Three years into the Abhiyan and as many as 49.62 million more households in India have toilets and 250,000 of India’s 649,481 villages have been declared free of open defecation. So the question that lingers now is: Have the Numbers on paper really brought a paradigm shift in the sanitation of rural India?

‘Moderately Unsatisfactory’

The allocation of a budget of 9000 Crores covering 4,041 statutory cities and towns from Centre for Swachh Bharat Abhiyan was deployed at the start of the campaign. The World Bank additionally approved a loan of $1.5-billion for a support operation project of Swachh Bharat Campaign.

This loan was granted to support the rural component, known as SBM – Gramin (SBM-G). The rural India constituting to over 60 percent population were targeted to reap the maximum benefits over a five-year period using a new performance-based program which links funds directly to results.

However, the World Bank refrained from giving the first installment due July 2016. The reason behind this was the lack of India in fulfilling the condition of conducting and announcing results of an independent verification survey rating the overall implementation as ‘moderately unsatisfactory.’

Unverified Data

So far, 7 States have been declared Open Defecation Free(ODF) among which Sikkim, Himachal Pradesh, and Himachal Pradesh were the first ones to be declared ODF.

Union minister Hardeep Singh Puri said “About 38 lakh household toilets in urban areas have already been built against a target of 66 lakh. 14 lakh toilets are under construction and over two lakh community and public toilets have been built, against a target of 5 lakh.”

Gram panchayats have self-declared 193,081 villages to be ODF.

While the number of ODF states and cities reach a staggering high, 53.9 percent of these have not been verified, according to the Ministry of Drinking Water and Sanitation, which is responsible for Swachh Bharat Mission-Gramin, which accounts for 85 percent of Swachh Bharat Mission’s budget.

The Shocking Reality Behind Open Defecation Free Announced States

Indore, the ninth-largest city in India with over 20 lakh people, has shown phenomenal progress. It was ranked at 117 in 2014, but has secured the first position in the 2017 Swachh Survekhshan Report.

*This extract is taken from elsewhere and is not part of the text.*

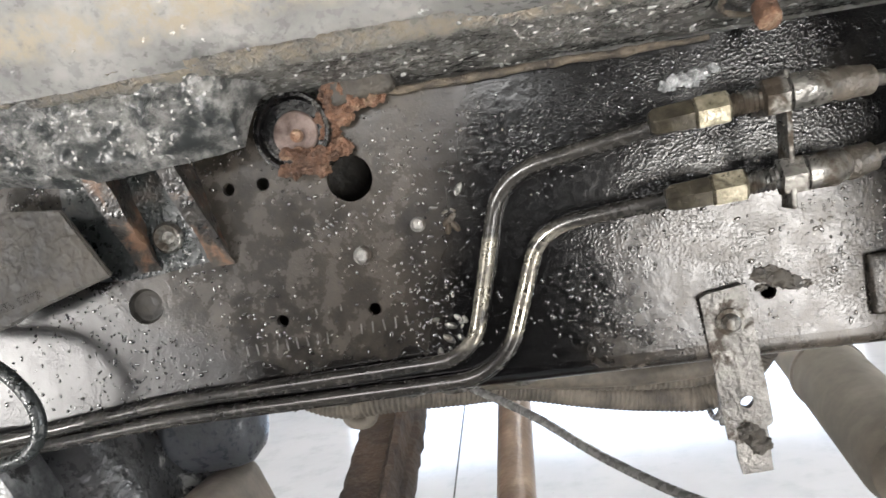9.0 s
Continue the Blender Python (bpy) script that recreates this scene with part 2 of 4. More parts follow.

Indore, being one of the cities declared ODF, revealed the shocking truth on how it reached the first place. In November 2016, the Indore Municipal Corporation(IMC), many households without a toilet were enumerated.

Many communities within low-grade areas and shift made houses were made to pay a subsidized amount to the IMC for the building of toilets. There was progress to be seen in the few days come while pits were being dug and a layout was laid down.

However, as the dates for survey shifted closer, the houses with no toilets present in such communities were razed and demolished without any prior notice. According to a housing rights groups working in the city, over 700 houses were demolished between December 2016 and mid-February 2017. The reason: they didn’t have toilets.

Less number of houses, lesser houses with no toilets and the equation sums up to a city topping the ODF index.

The Need For Behavioural Change

Improved sanitation facility lies in a system that separates human excreta from human contact which includes piped sewer system, septic tank, pit latrine, etc.

A 2014 survey of 3,200 households in five states with the highest rates of open defecation found that About 47 percent of those who defecated in the open said they did so because it was pleasant, convenient and comfortable.

Among households that had built a latrine, 40 percent had at least one family member defecating in the open, the study conducted by the Research Institute for Compassionate Economics found.

Information, education, and communication (IEC) activities were given a fund of 8% under Swachh Bharat Mission-Gramin focusing behavior change by promoting the use of latrines. According to Accountability Initiative’s budget brief, only 1% of the total expenditure had been made on IEC up to January 2017, in the 2016-17 FY.

Duplicate entries, ghost beneficiaries, and missing households were the first stumbling block that researchers from the Accountability Initiative of the Centre for Policy Research faced while tracking beneficiaries of the government’s sanitation interventions across 7,500 households in 10 districts and five states in a December 2015 study.

Whether this Abhiyan is a scam in the making or actually beneficiary has the answer which hangs in the air. There is an incessant need for a behavior change among those receiving the benefits of this scheme to avoid open defecation.

A need more urgent perhaps, to bring in light and further eliminate the menaces involving the show and telltale of high false numbers in contrast with low truthful ground reality.